Other American allies in Asia, including Japan, have so far balked at hosting U.S. missiles capable of striking China, but are developing their own comparable capabilities.
There have been some signs that the Trump administration also sees the Typhon as key to its strategy in the Indo-Pacific.
“We proved the MRC’s deterrent effect via a dynamic deployment in the Philippines and look forward to all future power projection opportunities!” Dan Driscoll, the new Army secretary, said in a post on X earlier this month, using the abbreviation for the army’s technical name for the Typhon, Mid-Range Capability.
Others, however, have warned that moving such powerful U.S. missile systems close to China risks a spiral of escalation and, perhaps by accident, a war between two nuclear superpowers.
“Just the presence of the system causes those escalation risks, and that’s before you even consider what happens if you use the system in a conflict,” said Jennifer Kavanagh, director of military analysis at Defense Priorities, a libertarian-leaning Washington-based think tank that backs a more restrained U.S. foreign policy.
Similar views have been espoused by some senior Trump appointees, including Andrew Byers, the deputy assistant secretary of defense for South and Southeast Asia, who has favored a less contentious relationship with Beijing.
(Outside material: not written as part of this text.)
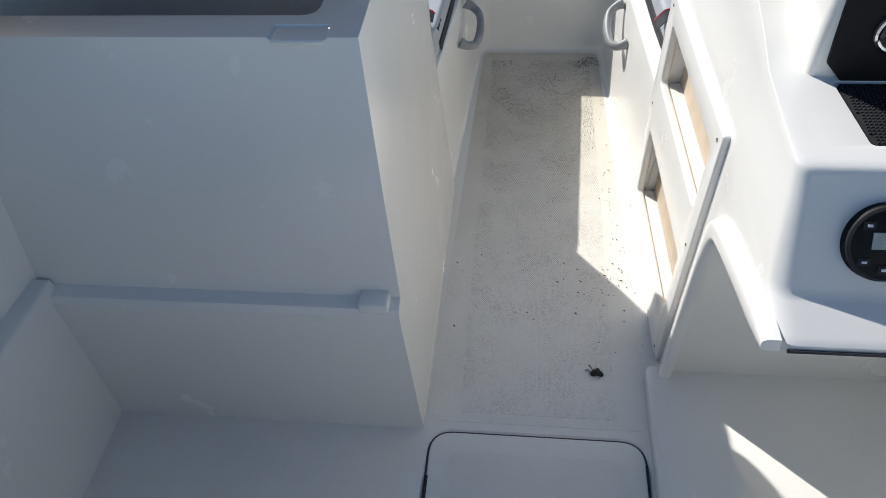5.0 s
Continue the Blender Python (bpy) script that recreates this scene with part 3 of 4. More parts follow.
def bow_seatback(side):
    """Backrest of a bow seat, against the forward face of a console."""
    h = holder("console_lounge_back", (0.6 * side, 1.68, 0.41))
    tagged(h, "charcoal topped pale vinyl lounge back against the console", "lounge back", "bow lounge backs")
    sec = [(1.612, 0.40), (1.603, 0.60), (1.598, 0.785), (1.600, 0.808), (1.612, 0.823), (1.632, 0.828), (1.650, 0.821), (1.659, 0.804), (1.662, 0.77), (1.671, 0.64), (1.698, 0.54), (1.732, 0.44), (1.735, 0.40)]
    sec = [(p.x, p.y) for p in spline([(y, z, 0) for y, z in sec], 3, True)]
    cyy, cz = 1.655, 0.665
    for name, x0, x1 in (("pad", 0.300, 0.628), ("outer_pad", 0.645, 0.90)):
        rows = []
        ends = ((-0.001, 0.02), (-0.0005, 0.4), (0.0, 0.80), (0.003, 0.88), (0.009, 0.95), (0.018, 0.985), (0.03, 1.0))
        w = x1 - x0
        for d, k in ends + ((w * 0.3, 1.0), (w * 0.6, 1.0)) + tuple((w - d, k) for d, k in ends[::-1]):
            rows.append([((x0 - 0.030 * max(0.0, 0.80 - z) * (d < 0.1) * (x0 < 0.4) + d) * side, cyy + (y - cyy) * k, cz + (z - cz) * (0.75 + 0.25 * k if k > 0.7 else k) - (0.026 * min(1.0, max(0.0, (z - 0.45) / 0.3)) if x0 > 0.4 else 0.0) + 0.003 * math.sin(d * 40) * (z > 0.8)) for y, z in sec])
        bm = loft(rows, True, True)
        for f in bm.faces:
            c = f.calc_center_median()
            f.material_index = 1 if c.z > 0.665 else 0
        keep(part(name, bm, [VIN, VIN_DARK], None, "", 60), h)
        if x0 < 0.4:
            rim = [Vector(p) + Vector((-0.001 * side, 0, 0)) for p in rows[3]]
            keep(part("seam", tube([p for p in rim if p.y > 1.66 and p.z < 0.80], 0.0012, 5), THREAD, None), h)
            keep(part("seam", tube([Vector((p[0] - 0.001 * side, p[1], 0.658)) for p in (min(r, key=lambda q: abs(q[2] - 0.66) + (0 if q[1] > 1.655 else 9)) for r in rows[2:9])], 0.001, 5), THREAD, None), h)
    keep(part("base_strip", box(min(0.33 * side, 0.88 * side), max(0.33 * side, 0.88 * side), 1.588, 1.6, 0.794, 0.805, 0.003), BLACK, None, "black mounting strip"), h)
    # outboard wing curving forward along the hull
    poly = round_poly([(0.70, 1.64), (0.955, 1.64), (0.925, 2.02), (0.85, 2.12), (0.775, 2.06)] if side < 0 else [(0.725, 1.64), (0.955, 1.64), (0.93, 1.98), (0.865, 2.07), (0.802, 2.01)], [0.05, 0.05, 0.06, 0.06, 0.06], 6)
    if side < 0:
        poly = [Vector((-p.x, p.y)) for p in poly][::-1]
    keep(part("wing", pad(poly, 0.435, 0.765, 0.036), VIN, None, "pale vinyl side wing"), h)
    return h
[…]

Before taking office, Byers suggested pulling U.S. assets out of the Philippines in return for China’s coast guard running fewer patrols in disputed areas of the South China Sea.
Marcos himself has said he would remove the Typhon system if China ceased its aggressions in the South China Sea.
But in the wake of Trump’s talks with Putin over Ukraine, there are also concerns in the Philippines that Typhon could become part of a deal between Trump and Chinese leader Xi Jinping. Such a deal might sacrifice the interests of the smaller American ally, said Richard Heydarian, a lecturer in international studies at the University of the Philippines’s Asian Center.
“What the Philippines does with [the Typhon] and what the Trump administration will do about it,” he said, “determines how the game of deterrence will play out in the coming months and years.”